Trash seeps into the op-ed page of the WSJ in: “Seasonally Adjusted Jobs Numbers Offer Cold Comfort”:
The U.S. economy lost more than 2.7 million jobs between the middle of December and the middle of January, but the big news from the January jobs report was that the economy added 275,000 jobs during the same period.
And the reason:
Why the discrepancy? The Bureau of Labor Statistics touts “seasonally-adjusted” figures, which attempt to measure how recurring seasonal events affect employment. The raw figures are available to researchers, but the adjusted figures are the priority in public announcements.
Yet reporting a statistically adjusted figure as if it were original data is a mistake, and a significant distortion of reality that only adds to public distrust of the government and the media. People know that jobs were scarcer in January than in February, even if the government told them the opposite.

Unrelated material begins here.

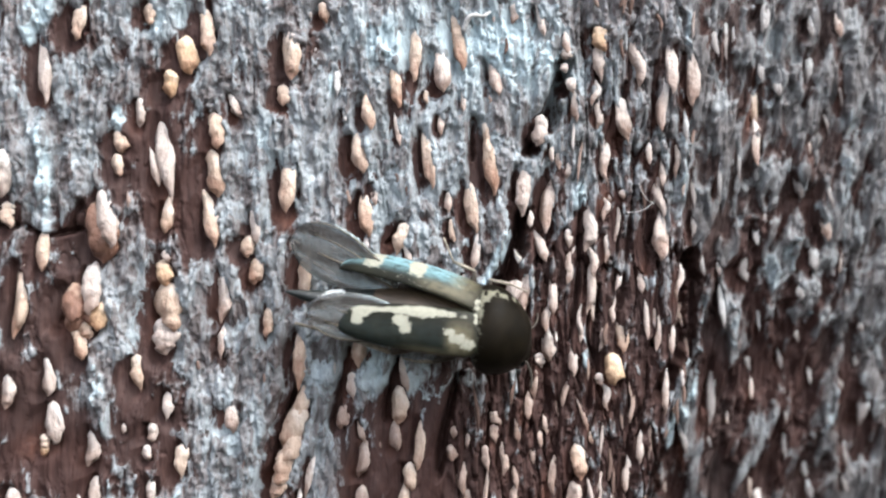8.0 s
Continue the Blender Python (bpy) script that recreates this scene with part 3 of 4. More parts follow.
def trunk_face():
    """The height field of the face, with how much grey skin covers it."""
    nx, nz = 1040, 760
    xs, zs = np.linspace(-19.5, 21.5, nx), np.linspace(-HIGH, HIGH, nz)
    X, Z = np.meshgrid(xs, zs)
    wx = X + 0.35 * fbm(X * 0.5, Z * 0.25, 3)
    wz = Z + 0.5 * fbm(X * 0.4 + 40, Z * 0.3, 3)
    h = -depth(X + 0.25 * fbm(X * 0.9, Z * 0.5, 3), Z + 0.3 * fbm(X * 0.8 + 7, Z * 0.8, 2))
    inner = smooth((X - rim(Z)) / 0.8)
    far = smooth((X - ledge(Z) + 0.05 + 0.5 * fbm(X * 0.6 + 3, Z * 0.35, 3)) / 0.8)
    slant = wx - 0.22 * far * wz
    ridge = 1 - 2.4 * np.abs(fbm(slant * 1.15, wz * 0.16, 3))
    fibre = 1 - 2.4 * np.abs(fbm(slant * 2.6 + 31, wz * 0.34, 3))
    flake = fbm(wx * 2.3 + 5, wz * 1.05 + 3, 4, 0.6)
    scale = fbm(wx * 4.6 + 11, wz * 2.2 + 2, 3, 0.6)
    slab = fbm(slant * 1.0 + 71, wz * 0.36 + 8, 4, 0.55)
    skin = 0.66 + 0 * X
    for x, z, rx, rz, much in patches():
        skin = skin + much * blob(X, Z, x, z, rx, rz)
    # hollows beside and below the fibre ends, smooth, with a crevice along the buried flank; their brown is bare wood
    # and painted shade
    pits, worn_shade, mound, rust = 0 * X, 0 * X, 0 * X, 0 * X
    for x, z, long, wide, lean, tone, form, _ in SOCKETS:
        r = long * 1.3 + 1.2
        i0, i1 = np.searchsorted(xs, (x - r, x + r))
        j0, j1 = np.searchsorted(zs, (z - r, z + r))
        if i1 <= i0 or j1 <= j0:
            continue
        s = (slice(j0, j1), slice(i0, i1))
        c, d = math.cos(radians(lean)), math.sin(radians(lean))
        u = (X[s] - x) * c - (Z[s] - z) * d
        v = (X[s] - x) * d + (Z[s] - z) * c
        luck, red, side = (x * 7.13 + z * 3.77) % 1.0, (x * 3.31 + z * 5.17) % 1.0, 1 if (x * 2.37 + z * 6.11) % 1.0 < 0.85 else -1
        out = x < float(rim(z))
        big = min(wide, 0.7)
        ragged = 0.24 * flake[s]
        roomy = 0.95 if x < -6 else 0.72
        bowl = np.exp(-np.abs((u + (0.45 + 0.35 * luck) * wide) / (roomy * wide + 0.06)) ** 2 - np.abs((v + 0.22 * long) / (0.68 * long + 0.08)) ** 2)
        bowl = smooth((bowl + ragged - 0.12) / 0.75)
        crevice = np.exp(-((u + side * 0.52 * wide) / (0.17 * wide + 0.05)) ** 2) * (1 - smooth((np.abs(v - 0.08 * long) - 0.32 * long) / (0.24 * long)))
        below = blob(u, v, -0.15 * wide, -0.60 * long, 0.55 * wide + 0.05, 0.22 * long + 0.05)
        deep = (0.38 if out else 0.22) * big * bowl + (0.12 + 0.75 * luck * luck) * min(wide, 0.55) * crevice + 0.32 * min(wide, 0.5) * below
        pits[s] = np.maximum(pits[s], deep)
        worn_shade[s] = np.maximum(worn_shade[s], np.maximum(bowl * min(1.0, 0.40 + 0.9 * wide), 0.9 * crevice))
        rust[s] = np.maximum(rust[s], max(0.0, 1.8 * red - 0.85) * blob(u, v, -0.4 * wide, -0.45 * long, 0.7 * wide, 0.5 * long))
        mound[s] = np.maximum(mound[s], 0.30 * wide * blob(u, v, 0.55 * wide, 0.30 * long, 0.35 * wide + 0.05, 0.5 * long))
    for x, z, rx, rz in ((-12.95, 5.4, 0.35, 0.40), (-4.85, 1.35, 0.65, 0.55), (-11.9, -2.2, 0.5, 0.7), (-5.0, 5.0, 0.8, 0.35), (0.2, 5.4, 0.5, 0.6), (6.4, 2.3, 0.5, 0.7), (8.1, -0.6, 0.25, 0.6), (-13.2, -6.4, 0.6, 0.4)):
        rust = np.maximum(rust, 0.8 * blob(X, Z, x, z, rx, rz))
    bare = np.maximum(worn_shade, np.clip((0.48 - skin) / 0.25, 0, 1)) * (1 - 0.7 * inner)
    rough = (1 - 0.97 * worn_shade) * (1 - 0.6 * far) * np.clip((skin - 0.2) / 0.35, 0.20 + 0.5 * inner, 1)
    h = h + 0.20 * fbm(wx * 0.45, wz * 0.2, 3) + ((0.15 + 0.10 * inner) * ridge + (0.07 + 0.06 * inner) * fibre) * (1 - 0.8 * far) * (1 - 0.85 * bare)
    h = h + far * (0.30 * np.tanh(slab * 5) + 0.06 * np.clip(ridge, -1, 1))
    ground = h.copy()
    h = h + rough * (0.075 * np.tanh(flake * 8) + 0.04 * flake + 0.035 * np.tanh(scale * 8)) + mound - pits
    cleft = 1 - smooth(np.abs(fbm(slant * 1.05 + 60, wz * 0.13, 3)) / 0.07)
    slit = 1 - smooth(np.abs(fbm(wx * 2.1 + 90, wz * 0.30, 2)) / 0.06)
    split = (0.38 * cleft + 0.20 * slit) * inner * (1 - 0.7 * far) + 0.06 * slit * (1 - inner)
    h = h - split * (1 - 0.6 * smooth(mound * 12))
    bleach = 0 * X
    for x, z, rx, rz, lean, high, much in strips():
        here = blob(X + lean * (Z - z), Z, x, z, rx, rz)
        if rx < 0.45:
            here = smooth(here * 2.2 - 0.55 + 0.8 * flake)
        bleach = bleach + much * here
        h = h + high * here
    skin = skin + 0.34 * flake * (1 - 0.6 * far) + 0.12 * scale * (1 - far) + 0.12 * (fibre - 0.3) - 0.10 * inner + 0.22 * fbm(wx * 0.5 + 3, wz * 0.25, 2)
    skin = skin + far * (0.75 * slab - 0.06)
    # skin thins to brown in hollows and clefts, partly painting their shade
    skin = skin - 0.62 * worn_shade - 0.4 * pits - 0.5 * split + 0.22 * inner * np.clip(ridge, 0, 1) + 0.40 * np.clip(bleach, 0, 1)
    # cracks
    for points, wide, deep in ((((-15.0, 1.15), (-13.6, 1.15), (-12.9, 0.75), (-11.8, 1.05)), 0.16, 0.7),
                               (((5.05, 6.9), (4.75, 6.2), (4.5, 5.2), (4.0, 4.3), (3.7, 3.9)), 0.46, 2.6),
                               (((3.5, 1.6), (3.3, 0.6), (3.0, -0.4), (2.5, -1.5)), 0.50, 2.6),
                               (((1.1, -4.2), (0.85, -5.2), (0.55, -6.4), (0.45, -7.6)), 0.30, 1.5),
                               (((9.75, 0.2), (9.65, -1.4), (9.55, -3.4), (8.8, -5.0)), 0.42, 2.6), (((10.2, -0.8), (10.1, -2.0), (10.0, -3.6)), 0.35, 1.6),
                               (((-5.35, -7.8), (-5.0, -6.4), (-4.4, -4.9)), 0.40, 0.6), (((-4.85, -7.6), (-4.4, -6.3), (-3.95, -5.0)), 0.2, 0.6),
                               (((-2.6, -3.2), (-2.95, -4.4), (-3.1, -5.6)), 0.26, 0.6),
                               (((-0.9, -3.4), (-1.3, -4.8), (-1.35, -5.6)), 0.24, 0.7),
                               (((5.6, 0.8), (5.5, -1.2), (5.2, -3.0)), 0.16, 0.6), (((7.6, 2.6), (7.4, 0.5), (7.1, -1.8)), 0.16, 0.6),
                               (((6.3, -1.0), (6.1, -3.4), (5.9, -5.4)), 0.18, 0.6), (((8.2, 7.0), (8.3, 5.0), (8.1, 3.0)), 0.2, 0.6),
                               (((-11.75, 1.95), (-11.95, 1.5), (-12.05, 1.0)), 0.20, 0.6), (((1.72, 5.0), (1.66, 4.3), (1.66, 3.5)), 0.17, 0.7), (((-4.45, 3.3), (-4.35, 2.8), (-4.4, 2.2)), 0.13, 0.5),
                               (((-0.85, 0.95), (-1.1, 0.75), (-1.35, 0.55)), 0.18, 0.6), (((3.2, 3.3), (3.1, 2.7), (3.15, 2.1)), 0.16, 0.6), (((7.25, 6.3), (7.2, 5.3), (7.15, 4.5)), 0.17, 0.6), (((4.4, 1.8), (4.5, 1.2), (4.3, 0.6)), 0.25, 0.8),
                               (((-6.2, 8.4), (-5.9, 6.6), (-5.9, 5.0)), 0.07, 0.25)):
        cut = furrow(X, Z, points, wide, deep)
        h -= cut
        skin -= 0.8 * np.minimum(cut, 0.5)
    return X, Z, h, ground, skin, np.clip(bleach, 0, 1), np.clip(rust, 0, 0.9), far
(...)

It´s “not as if it were the original data”. It´s a seasonally-adjusted data, and it´s not a “distortion of reality”. And why´s that? Just so that the ups & downs (noise) of the seasonal cycle don´t “cloud” the trend (signal). The chart shows a segment of the 1939 – 2015 period just to make the point.
Now, if the seasonal adjustment is being done properly, if you sum the raw (non seasonally-adjusted) data over the “seasons”, you should get the same result obtained if you sum-up the seasonally-adjusted data. And you do:
You should also not observe significant differences in the year on year growth rate of both the NSA and SA series. And that´s what you see:
Interestingly, however, there´s a predilection for presenting output growth data in “noisy” form, specifically as annualized rates of growth. As usual, the “noise” dampens the “signal”. The chart below shows the “imaginary” booms & busts in the annualized data.
“Imaginary” and distortive because it increases “anxiety” when all the while, for the last 5 years, the economy has grown at a monotonously low and stable 2.2% year on year!